I will devote the rest of my remarks to the provisions omitted from this Bill, which mean that it will continue to be impossible for the United Kingdom to ratify the Istanbul convention. In 2017, Dr Eilidh Whiteford, then the SNP Member of Parliament for Banff and Buchan, led a successful campaign to pass a law that required the UK Government to ratify the Istanbul convention. That was the first time an SNP MP had managed to get a private Member’s Bill into law, so it is particularly frustrating that three years later the United Kingdom has yet to ratify the Istanbul convention. It is also rather shameful that the UK is one of only six states in Europe to have failed to ratify it.
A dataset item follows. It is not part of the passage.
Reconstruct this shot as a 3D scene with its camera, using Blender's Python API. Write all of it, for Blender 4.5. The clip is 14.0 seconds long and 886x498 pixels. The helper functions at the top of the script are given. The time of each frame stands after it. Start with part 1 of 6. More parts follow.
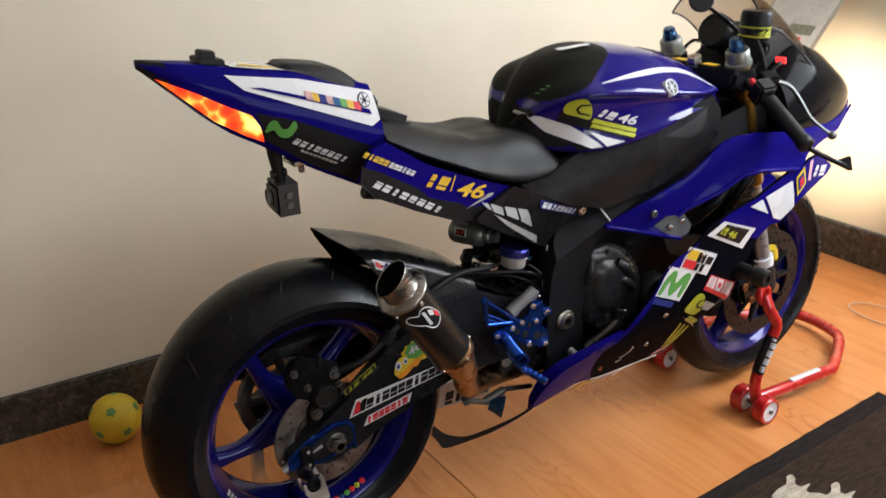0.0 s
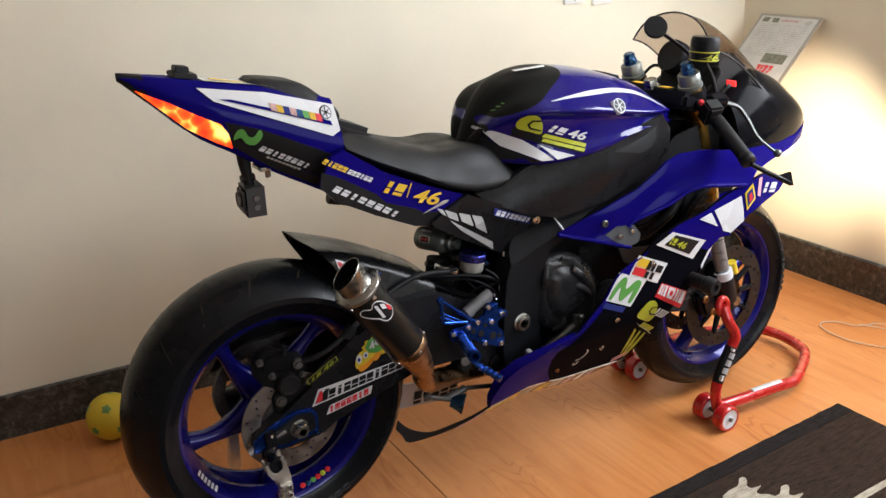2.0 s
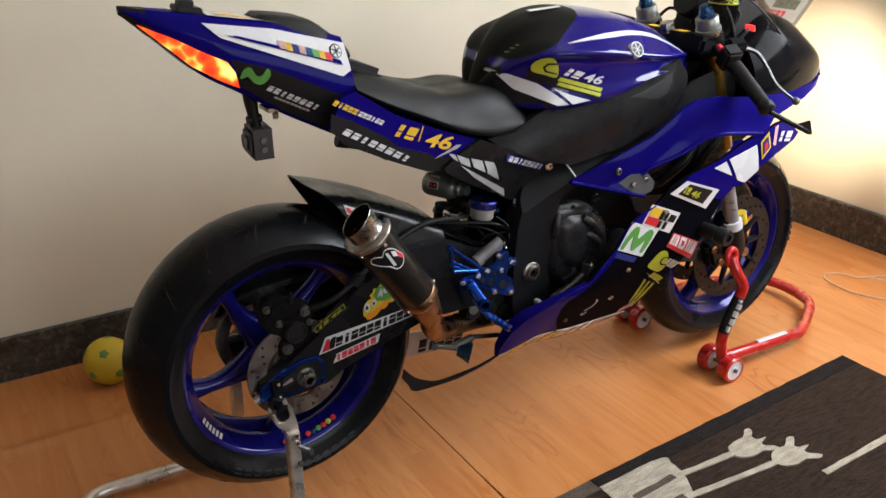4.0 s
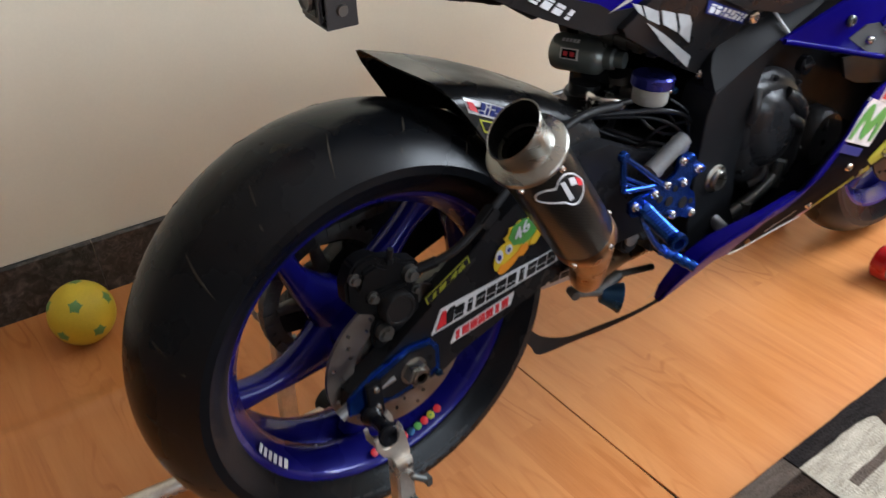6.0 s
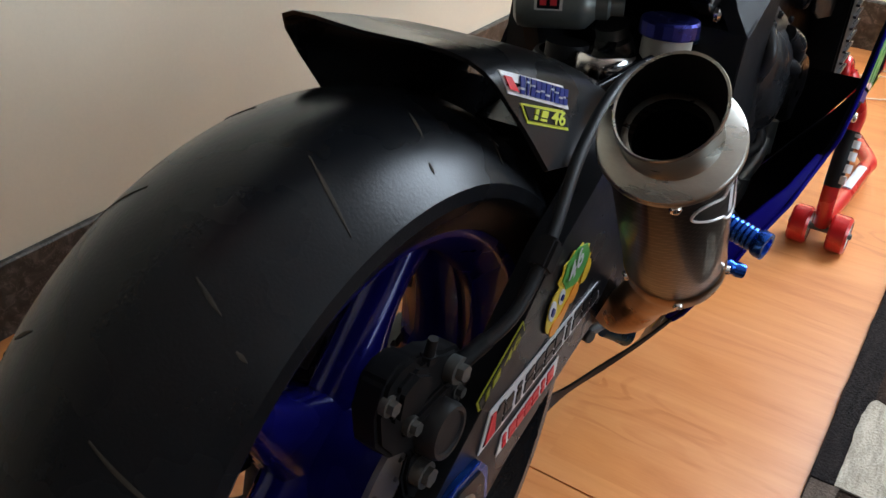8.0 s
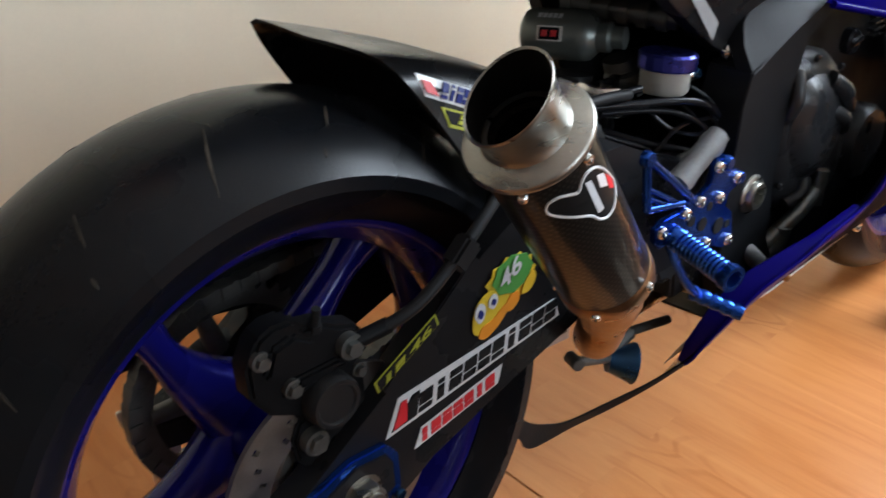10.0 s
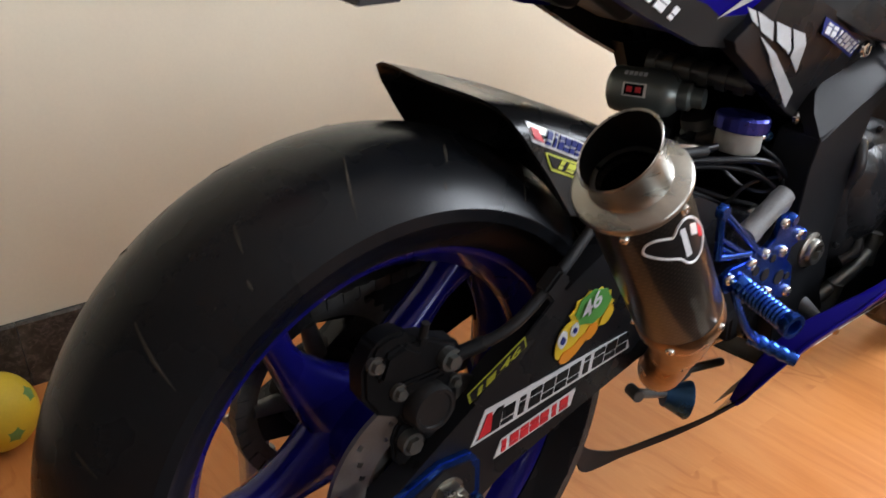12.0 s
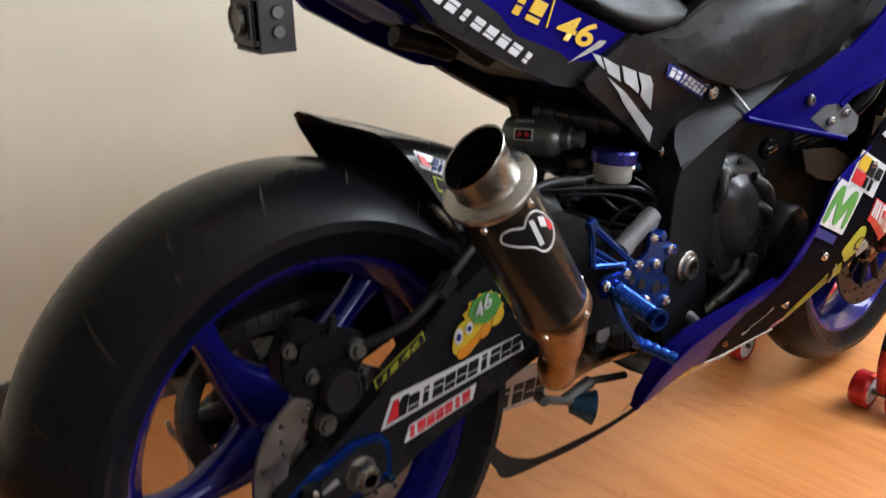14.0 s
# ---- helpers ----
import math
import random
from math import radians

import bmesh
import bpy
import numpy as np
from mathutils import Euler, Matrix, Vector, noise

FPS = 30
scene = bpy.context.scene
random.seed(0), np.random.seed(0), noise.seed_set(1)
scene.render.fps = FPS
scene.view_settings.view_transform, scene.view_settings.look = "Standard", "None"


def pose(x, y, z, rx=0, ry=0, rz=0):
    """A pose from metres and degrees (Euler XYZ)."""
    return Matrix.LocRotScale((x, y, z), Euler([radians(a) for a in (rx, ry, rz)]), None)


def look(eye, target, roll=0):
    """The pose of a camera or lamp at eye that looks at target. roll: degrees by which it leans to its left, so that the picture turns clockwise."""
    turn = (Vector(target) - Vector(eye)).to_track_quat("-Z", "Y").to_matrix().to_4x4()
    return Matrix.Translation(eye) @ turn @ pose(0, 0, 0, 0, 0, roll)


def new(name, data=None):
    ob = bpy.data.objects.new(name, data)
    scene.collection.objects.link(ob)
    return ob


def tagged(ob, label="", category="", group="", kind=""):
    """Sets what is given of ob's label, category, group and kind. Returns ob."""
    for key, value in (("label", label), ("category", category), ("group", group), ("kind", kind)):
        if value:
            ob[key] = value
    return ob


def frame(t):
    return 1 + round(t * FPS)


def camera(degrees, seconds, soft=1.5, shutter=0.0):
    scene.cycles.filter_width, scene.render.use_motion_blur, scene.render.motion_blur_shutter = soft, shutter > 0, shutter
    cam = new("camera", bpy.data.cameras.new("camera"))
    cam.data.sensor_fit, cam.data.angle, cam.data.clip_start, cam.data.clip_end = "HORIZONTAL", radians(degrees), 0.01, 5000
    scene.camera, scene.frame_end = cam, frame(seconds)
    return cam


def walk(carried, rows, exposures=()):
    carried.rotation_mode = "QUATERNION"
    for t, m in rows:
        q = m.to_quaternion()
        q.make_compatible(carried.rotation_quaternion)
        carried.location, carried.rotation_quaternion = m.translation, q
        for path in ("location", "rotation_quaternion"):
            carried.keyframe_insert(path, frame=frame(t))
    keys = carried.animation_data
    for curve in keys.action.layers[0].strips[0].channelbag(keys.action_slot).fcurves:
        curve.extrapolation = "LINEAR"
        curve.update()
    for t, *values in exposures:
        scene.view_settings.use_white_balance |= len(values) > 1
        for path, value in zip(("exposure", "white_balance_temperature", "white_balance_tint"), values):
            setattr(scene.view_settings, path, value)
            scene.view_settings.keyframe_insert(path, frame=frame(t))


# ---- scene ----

The Istanbul convention is based on the understanding that violence against women is committed against women because they are women. It makes clear that it is the state’s obligation to address fully violence against women in all its forms, and that the state must introduce measures to protect all women from violence, to protect all victims, and to prosecute perpetrators. Parties to the convention are encouraged to apply the protective framework that it creates to men who may also be exposed to violence in the domestic unit. However, it should not be overlooked that the majority of victims of domestic violence and abuse are women, and that domestic abuse is perpetrated against women as part of a wider pattern of discrimination and inequality based on their sex.

The Scottish Parliament has passed all the measures that are necessary and within its competence to enable ratification of the convention to proceed, but the UK Government are holding things up. The Bill before us introduces certain provisions regarding extraterritorial effect, which are necessary for ratification, but it falls short in the key area of provision of services to migrant women.

As others have said, some migrant women find it impossible to access emergency protection because of the no recourse to public funds condition. Two weeks ago, the Home Affairs Committee took evidence about that condition from the Victims Commissioner, the domestic abuse commissioner designate, and the Children’s Commissioner, all of whom were clear that the no recourse to public funds provision should be scrapped, not just during this crisis, but for good. The cross-party joint parliamentary scrutiny committee that proceeded the first iteration of this Bill also recommended that the Bill should include proper protections for migrant women, yet all those recommendations have been ignored. I would like an explanation from the Minister of why they have been ignored.

I have no doubt that amendments will be tabled in Committee to rectify those omissions and enable all migrant women to access vital protections from abuse. Will the Minister accept those amendments? Will she look favourably on amendments that address the payment of universal credit, which I mentioned earlier? I look forward to hearing about that point later this afternoon, because if the UK Government do not address the matters I have raised, protection for victims of domestic abuse will not be universal. Gaps in provision will remain, particularly for migrant women, and the UK Government will continue to be unable to ratify the Istanbul convention.